Task = Below are the records; locate each line with the word "recreates" and copy it.

Extracted material =
************

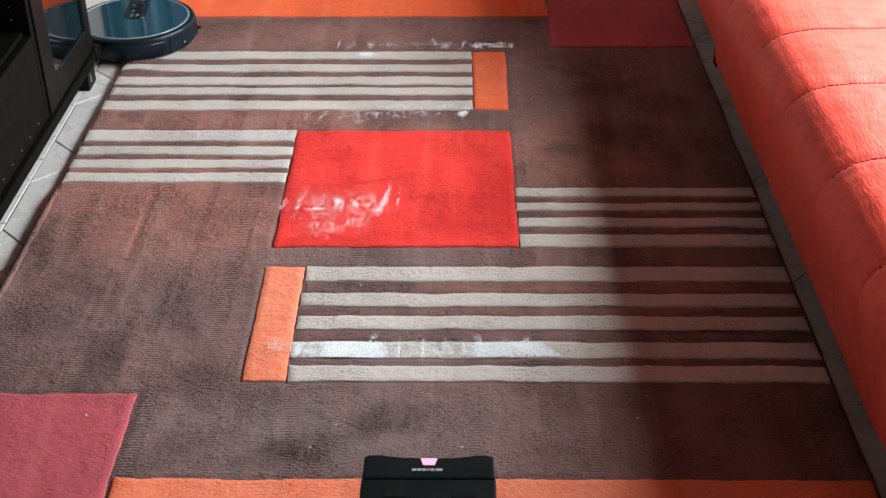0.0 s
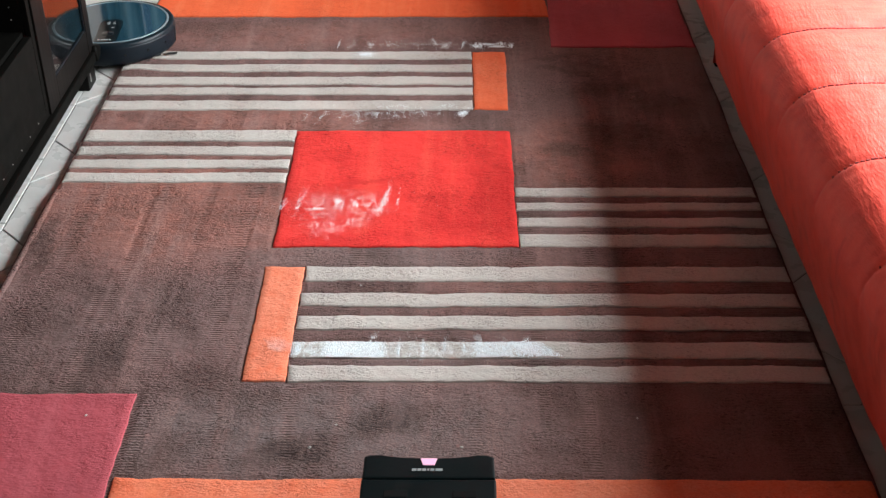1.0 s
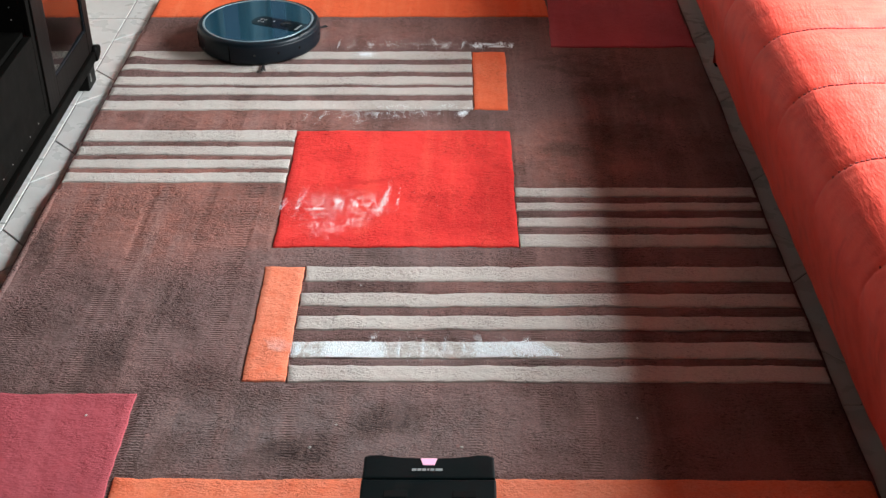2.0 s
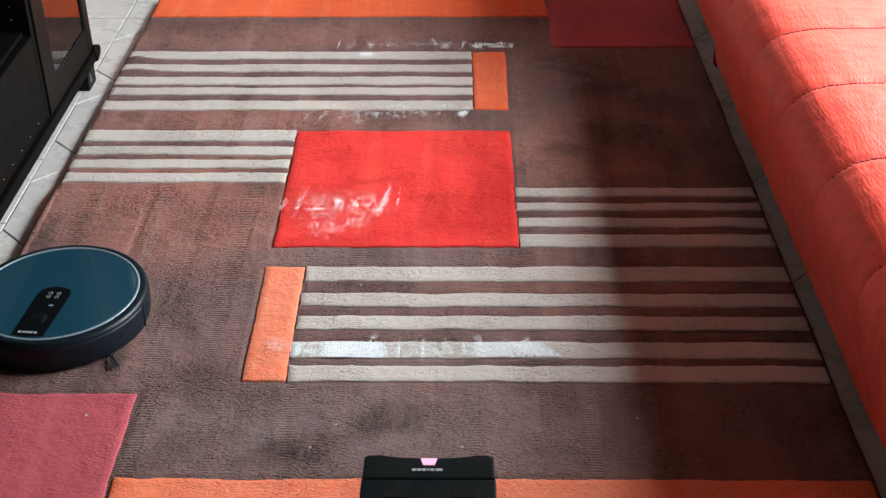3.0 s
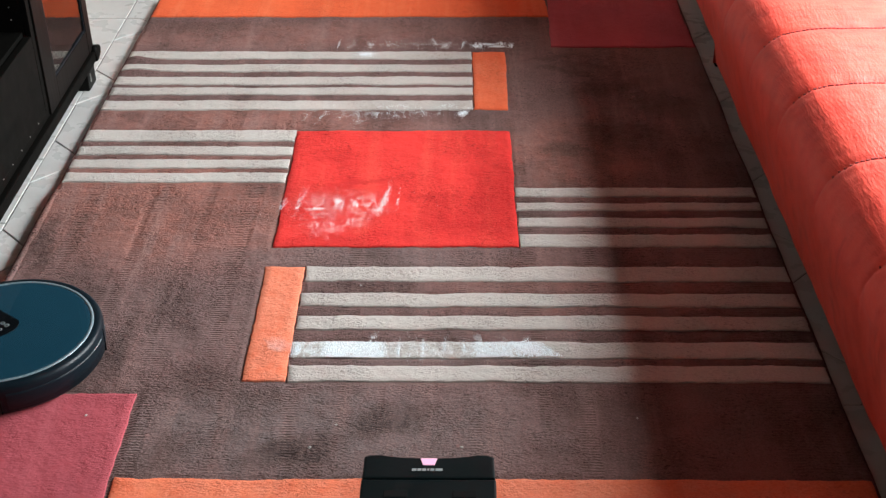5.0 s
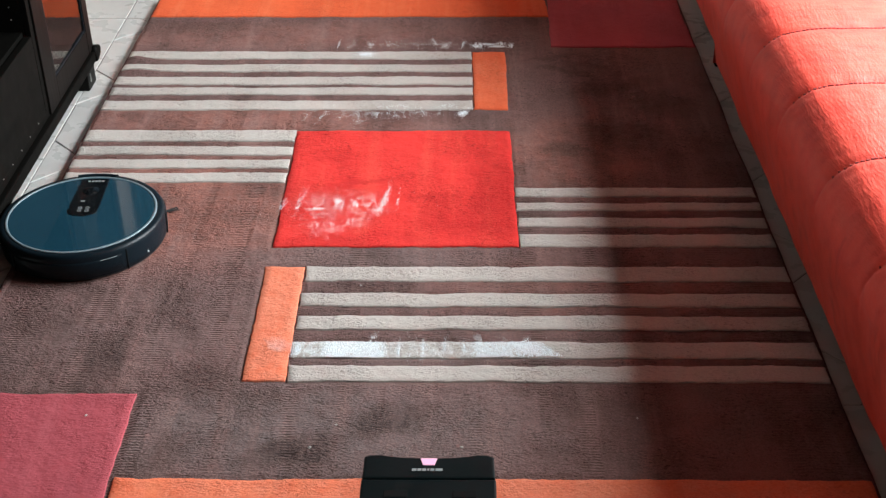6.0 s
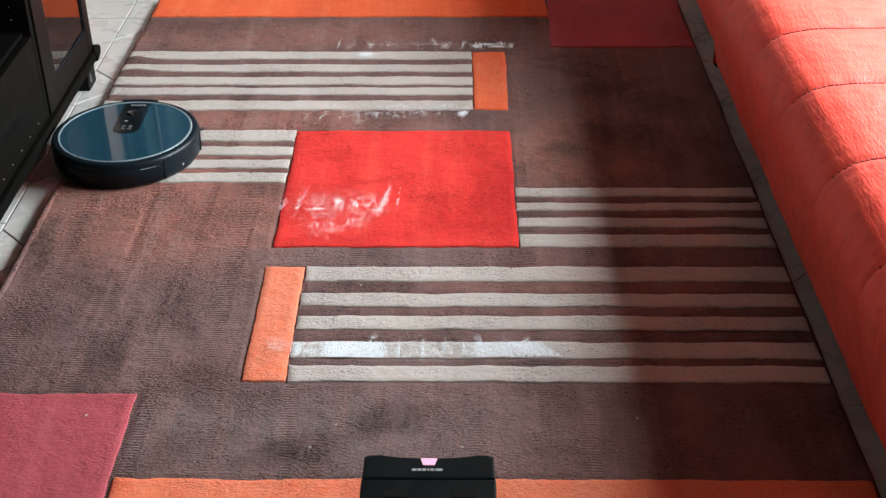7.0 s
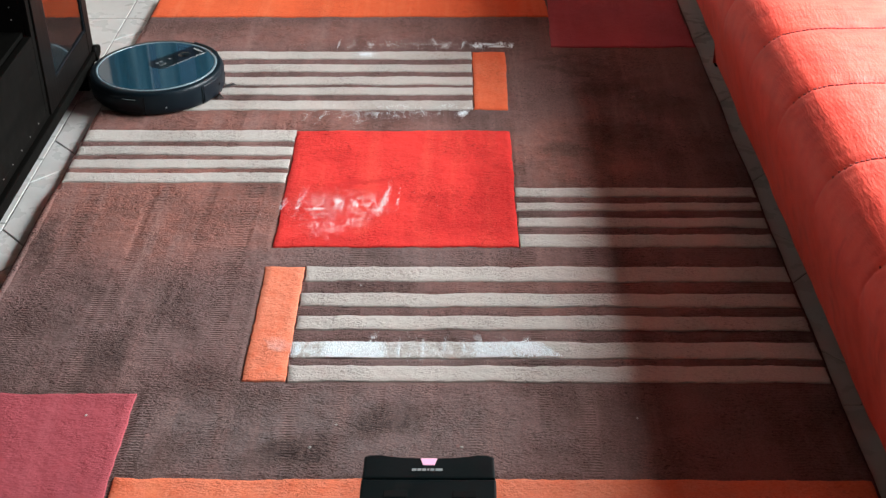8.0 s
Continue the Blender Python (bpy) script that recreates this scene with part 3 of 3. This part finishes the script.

************

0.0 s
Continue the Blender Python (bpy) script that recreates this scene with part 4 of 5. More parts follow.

************

Solution for this task =
Continue the Blender Python (bpy) script that recreates this scene with part 3 of 3. This part finishes the script.
Continue the Blender Python (bpy) script that recreates this scene with part 4 of 5. More parts follow.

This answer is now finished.